A CSP algorithm has choices! It can choose a new variable to assign, or do a type of inference called constraint propagation, using the constraints to reduce the number of legal values a variable can have (which can then reduce further the legal values for other variables).
It does this to reduce the choices for further assignment (making search easier).
When can this search be done?
The idea is local consistency, if each variable is a node and each constraint an edge, by enforcing consistency, inconsistent values will be eliminated throughout the graph.
Node Consistency
A variable is node consistent if all the values in the domain satisfy the unary constraints. (South Wales)
A graph is node consistent if every node is node consistent.
Since it’s possible to reduce any \(n\)-airy graph to a binary one, many solvers only work with binary constraints, expecting the user to reduce the problem ahead of time (we’ll take this assumption going forward)
Arc Consistency
A variable is arc-consistent if every value in its domain satisfy the variables binary constraints.
Put another way, variables are arc-consistent with each other if both have some value in their domain that satisfies the binary constraint. Example
This can assist in some problems (like some number problems) but not others (like the map coloring problem) Why?
Path Consistency
Consider the map-coloring problem. What if we try to color Australia with only two colors, red and blue.
Does arc-consistency help here?
Does this problem have a solution?
To make progress on map coloring problems, we need a stronger idea of consistency.
Path consistency tightens binary constraints by using implicit constraints inferred by looking at triples of variables.
A two variable set \(\{X_i,X_j\}\) is path-consistent with respect to a third variable \(X_m\) if, for every assignment \(\{X_i=a,X_j=b\}\) consistent with any relevant constraints, there is also an assignment to \(X_m\) that satisfies the constraints on \(\{X_i,X_m\}\) and \(\{X_m,X_j\}\) (as if there was a path between \(X_i\) and \(X_j\) with \(X_m\) in the middle.
Let’s apply this to the Australia map problem! What do we learn?
K-consistency
A CSP is \(k\)-consistent if, for any set of \(k-1\) variables, and for for any consistent assignment to those variables, a consistent value can always be assigned to the \(k\)th variable.
1-consistency says, given an empty set, we can make any set of one variable consistent (what is this called?)
What about 2-consistency?
3-consistency?
A CSP is strongly k-consistent if it is \(k\)-consistent and also (\(k-1\))-consistent, (\(k-2\))-consistent, … down to 1-consistent.
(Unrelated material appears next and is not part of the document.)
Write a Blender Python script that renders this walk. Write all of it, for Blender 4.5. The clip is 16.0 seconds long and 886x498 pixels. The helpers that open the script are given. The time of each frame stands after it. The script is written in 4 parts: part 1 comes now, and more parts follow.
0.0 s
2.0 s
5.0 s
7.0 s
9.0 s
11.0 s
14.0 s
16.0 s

If we have a CSP which has \(n\) nodes and make it strongly \(n\)-consistent, then we solve the problem by finding a valid value for each variable \(X_i\), only needing to search through the \(d\) values in the domain. With the total runtime being \(O(n^2d)\).
But… constraint satisfaction is NP-complete in general, and any algorithm for finding \(n\)-consistency must take exponential \(n\) time in the worst case. Worse, it also requires space exponential in \(n\).
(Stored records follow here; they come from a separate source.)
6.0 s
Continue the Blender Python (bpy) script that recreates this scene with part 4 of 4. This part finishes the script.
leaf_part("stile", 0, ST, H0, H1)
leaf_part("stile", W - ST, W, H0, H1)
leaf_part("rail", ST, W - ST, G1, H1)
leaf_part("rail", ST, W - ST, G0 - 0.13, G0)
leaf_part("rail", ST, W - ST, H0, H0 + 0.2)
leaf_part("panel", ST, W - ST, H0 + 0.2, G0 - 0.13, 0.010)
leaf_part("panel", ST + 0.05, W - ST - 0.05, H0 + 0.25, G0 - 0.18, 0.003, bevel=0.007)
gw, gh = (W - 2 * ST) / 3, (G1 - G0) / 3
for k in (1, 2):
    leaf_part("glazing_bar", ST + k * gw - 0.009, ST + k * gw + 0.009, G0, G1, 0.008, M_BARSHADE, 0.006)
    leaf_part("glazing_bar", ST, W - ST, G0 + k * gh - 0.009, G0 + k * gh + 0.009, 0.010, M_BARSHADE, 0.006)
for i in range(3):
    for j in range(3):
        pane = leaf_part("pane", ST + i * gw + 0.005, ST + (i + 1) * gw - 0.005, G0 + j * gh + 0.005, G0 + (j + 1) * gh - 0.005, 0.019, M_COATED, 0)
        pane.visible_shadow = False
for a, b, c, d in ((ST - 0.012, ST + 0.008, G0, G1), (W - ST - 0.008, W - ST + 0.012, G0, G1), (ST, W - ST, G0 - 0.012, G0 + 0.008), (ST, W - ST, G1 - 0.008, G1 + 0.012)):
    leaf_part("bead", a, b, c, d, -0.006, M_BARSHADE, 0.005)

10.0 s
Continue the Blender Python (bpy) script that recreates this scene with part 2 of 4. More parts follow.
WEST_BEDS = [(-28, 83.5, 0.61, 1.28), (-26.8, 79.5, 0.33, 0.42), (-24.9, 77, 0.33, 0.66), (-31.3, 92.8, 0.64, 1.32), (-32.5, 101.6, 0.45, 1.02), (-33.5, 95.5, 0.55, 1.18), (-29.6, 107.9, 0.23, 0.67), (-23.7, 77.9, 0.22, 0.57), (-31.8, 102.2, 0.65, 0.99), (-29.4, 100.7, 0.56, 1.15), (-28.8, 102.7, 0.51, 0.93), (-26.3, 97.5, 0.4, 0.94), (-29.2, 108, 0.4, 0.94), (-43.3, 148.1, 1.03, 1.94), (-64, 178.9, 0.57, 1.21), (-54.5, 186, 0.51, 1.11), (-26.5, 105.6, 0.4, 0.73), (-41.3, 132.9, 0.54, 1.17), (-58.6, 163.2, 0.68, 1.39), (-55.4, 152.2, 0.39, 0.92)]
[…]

Really, we just have to observe and find an appropriate level of consistency checking, 2-consistency is common, 3-consistency less so…
Global Constraints
Global constraints are common and are solvable by special-purpose algorithms.
Consider \(AllDiff\), what would be a possible algorithm for deciding \(AllDiff\)?
Map example
Another higher-order constraint is a resource constraint sometimes called the \(AtMost\) constraint.
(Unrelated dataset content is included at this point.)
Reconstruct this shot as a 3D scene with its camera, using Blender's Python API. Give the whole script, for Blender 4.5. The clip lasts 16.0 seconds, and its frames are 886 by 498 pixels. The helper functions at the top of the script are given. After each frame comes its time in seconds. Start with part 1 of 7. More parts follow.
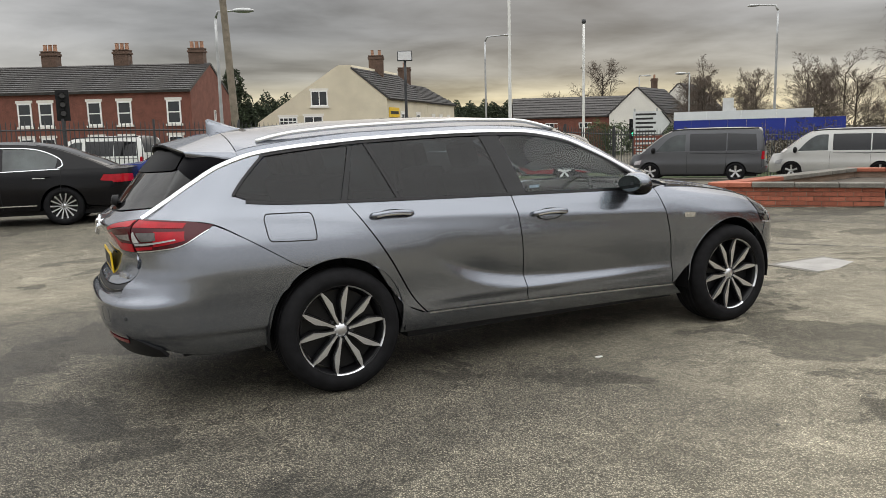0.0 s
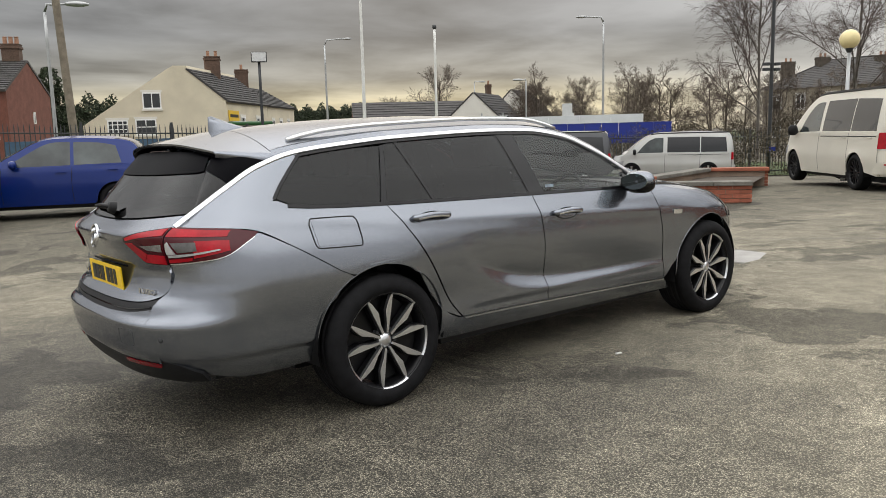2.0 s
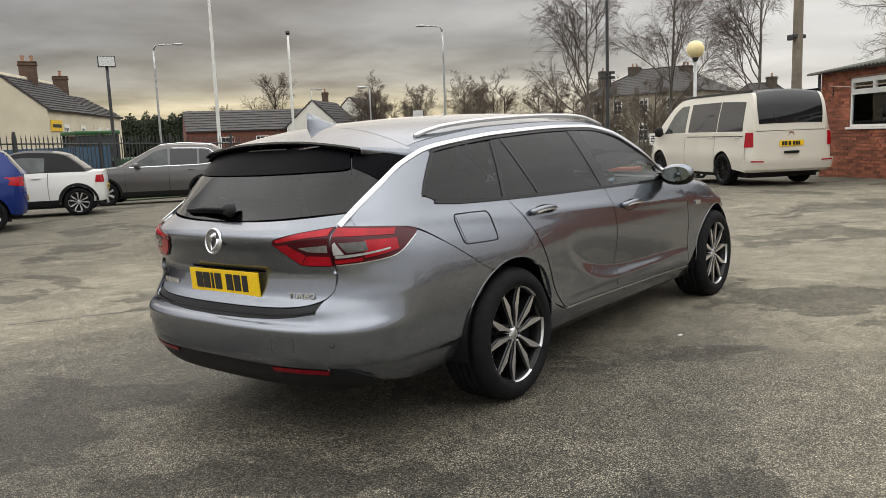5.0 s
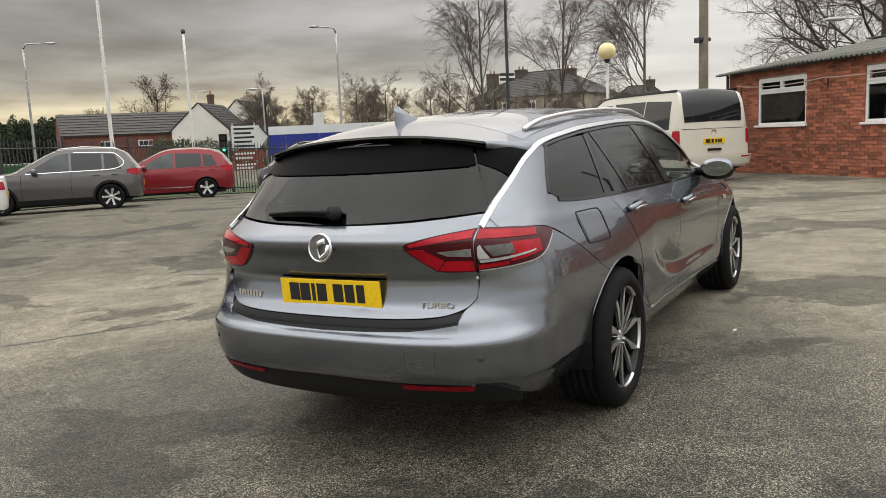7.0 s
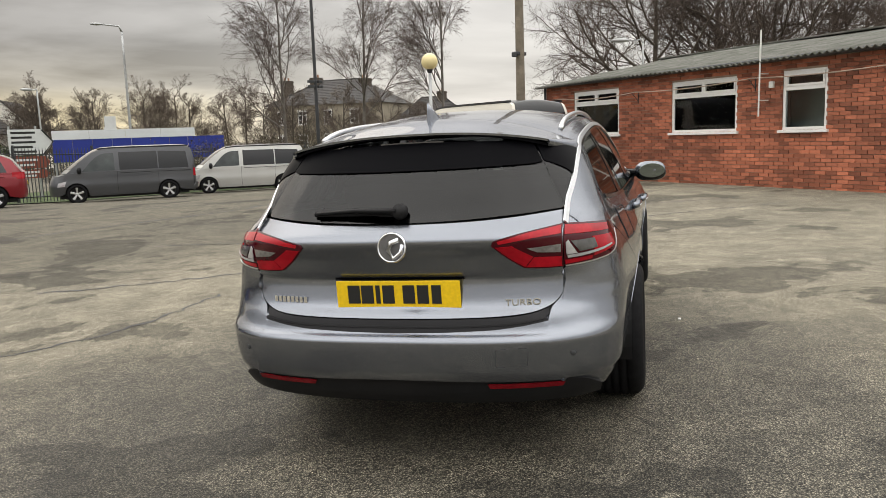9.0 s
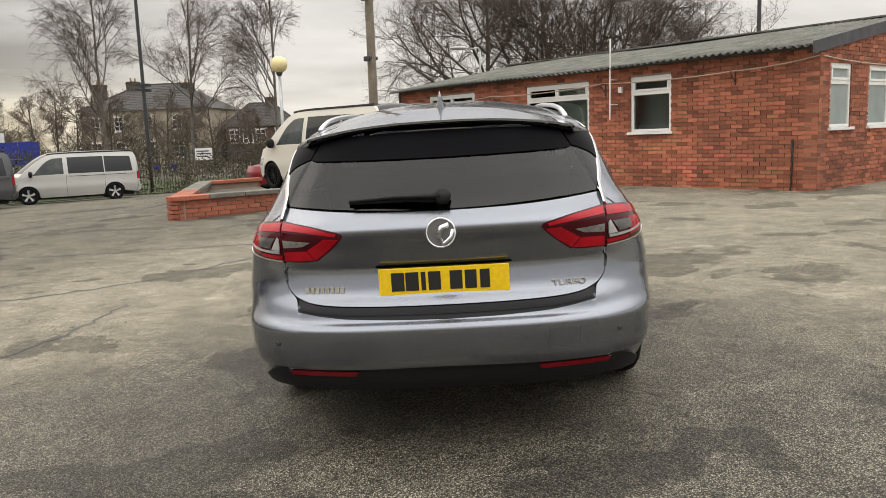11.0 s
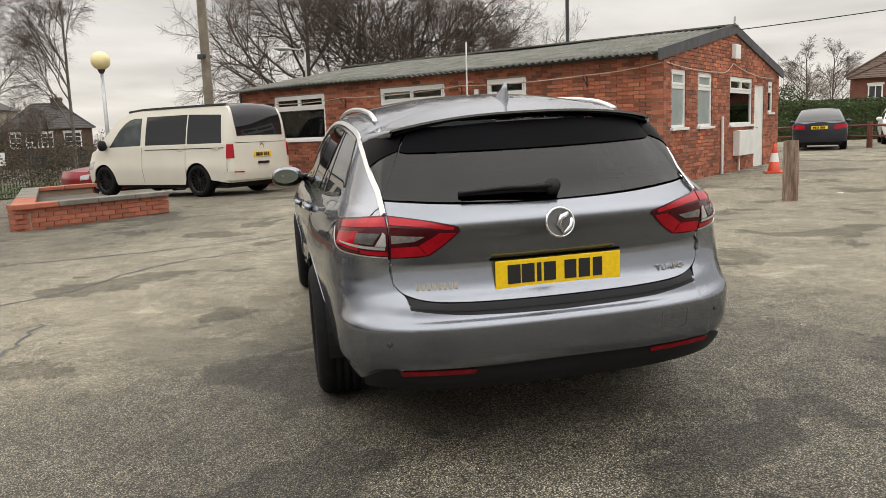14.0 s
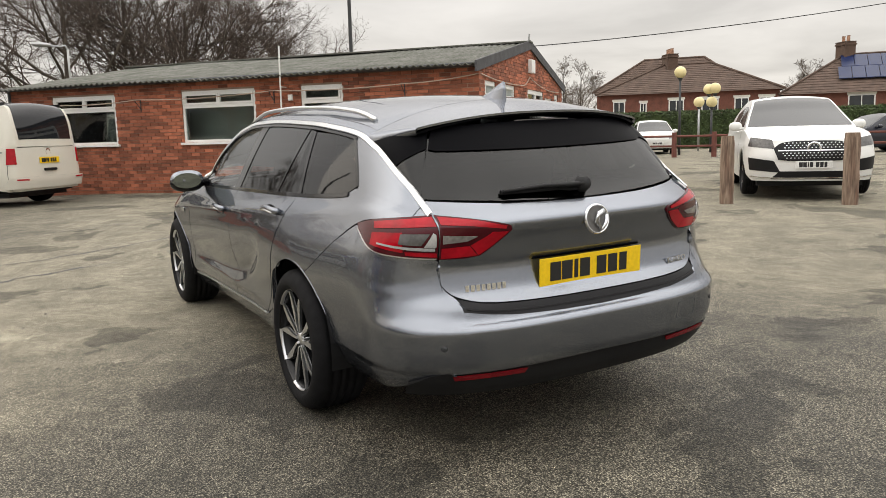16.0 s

For large resource-constrained problems (like mass logistics), it’s impractical to represent domains as lists of integers, instead domains are represented as upper and lower bounds, and are adjusted by bounds propagation
Sudoku
A Sudoku and its solution
Backtracking Search for CSP
What happens when we finish our constraint propagation and we still have variables with multiple possible values?
Search!
Specifically, we’ll focus on solutions with partial assignemnts (complete comes later)
Think for a moment how a standard depth-limited search (as in Ch. 3) could solve CSPs…
For a CSP with \(n\) variables, of domain size \(d\), all the solution nodes are at depth \(n\)
However, our branching factor (at the top level) is \(nd\), because we can assign any of the \(d\) values can be assigned to \(n\) variables.
Therefore… the branching factor is \((n-1)d\)… and so on for \(n\) levels… doesn’t this look grim?
How many levels does the tree have?
- \(n! \cdot d^n\), even thought there are only \(d^n\) assignments! How could we ever solve this?
Well, CSPs are commutative, which means what?
Taking this into account, we should only ever consider a single variable at each node…
Which takes us back to a \(d^n\) number of leaves, as we would hope
Backtracking Pseudocode
Partial Australia Search
Notice, we’re not keeping different representations of the solution, we’re modifying it as we go.
When we did tree-search in Chapter 3, we had to use domain-specific heuristics
Now, we can make our search more efficient using domain-independent heuristics!
Which variable should be assigned next \((SelectUnassaginedValue)\), and in what order should its values be tried \((OrderDomainValues)\)
What inferences should be performed at each step in the search \((Inference)\)
Can we \(Backtrack\) more than one step (when appropriate)?
Can we save and reuse partial results from the search?